6. Heated indoor pool — your nearest leisure centre (budget)
The nearest heated indoor pool to Braybrook is your first practical answer to a rainy Tuesday. Sunshine Leisure Centre to the west and Maribyrnong Aquatic Centre to the east are both reasonable drives. A family swim session runs roughly $15-25 depending on ages and the centre. Confirm winter hours before you load the car.
7. Firelight Festival, Docklands — 3-5 July (free)
This one is worth the twenty-minute drive from Braybrook. Firelight Festival runs on Harbour Esplanade in Docklands on 3, 4, and 5 July with free light and water shows at 6.30pm and 8.30pm. Food trucks are on site. Kids under ten tend to go wide-eyed at the projection scale. Dress for the cold — it will be 8-10°C by showtime. Parking around Docklands in the evening is manageable; tram from the city is easier if you are coming from that direction. This falls right in the middle of the school holiday window and it is genuinely one of the better free evenings Melbourne offers in winter.
8. NGV Winter Masterpieces — Cartier (city, ticketed)
NGV International on St Kilda Rd has the Cartier exhibition running through to October. Tickets are required for the exhibition itself. The free permanent collection downstairs is the better option if you have kids under eight — the international works, the stained-glass ceiling room, and the kids’ area are all no-cost. Allow 90 minutes minimum from Braybrook including the drive, and do not attempt it without booking exhibition tickets ahead if that is the plan. Better suited to nine-plus if you want them to get anything from the Cartier show specifically.
9. Queen Victoria Winter Night Market (Wednesday evenings, free entry)
Every Wednesday from 5-10pm through August, the QVM Winter Night Market runs on Queen Street. Entry is free. Fire pits, covered stalls, and a lot of street food. This works if your kids manage a late-ish night — it is not a five o’clock dinner situation. Braybrook is roughly 20 minutes by car. It runs weekly, so you have multiple shots across the school holidays and into the back half of winter.
10. Nearest indoor play centre or trampoline park (budget)
Braybrook sits within a reasonable drive of several indoor play and trampoline facilities in the western suburbs. For a rainy Wednesday when nothing else is scheduled, an indoor play centre is the honest fallback answer for the 3-9 age bracket. Session costs typically run $15-22 per child. Search what is currently operating near Sunshine and Footscray — these businesses change, so check for current trading hours before you go.
11. Snow day trip to Lake Mountain (full day, honest commitment)

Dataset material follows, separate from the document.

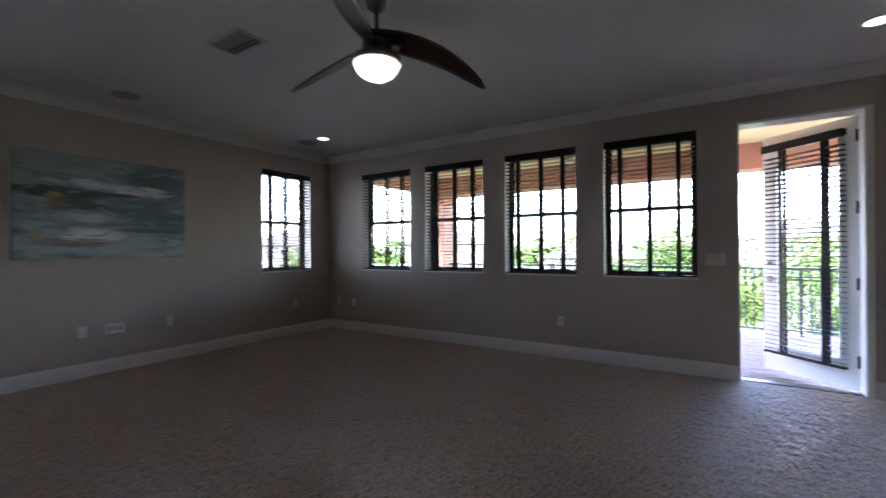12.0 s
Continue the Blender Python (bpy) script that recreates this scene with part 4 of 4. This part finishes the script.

Lake Mountain near Marysville is around two to two-and-a-half hours each way from Braybrook. Snow play area and toboggan runs are available, with toboggan hire running roughly $33 for ages six and up. Season runs 6 June to 6 September, snow conditions depending. This is a full day — leave by 7.30am, back after dark. Pack food, warm layers, and waterproof pants. Do not treat it as a half-day. On a school holiday weekday you avoid the worst of the weekend crowds. The drive through the Yarra Valley adds to it if the kids are past the I’m-bored-in-the-car threshold.
Planning note
Book council library sessions and vacation care well before 27 June — both routinely fill in the days after bookings open. Firelight Festival and the Night Market need no booking but do need coats. The NGV needs exhibition tickets in advance if the Cartier show is the plan. Everything else on this list you can decide the morning of.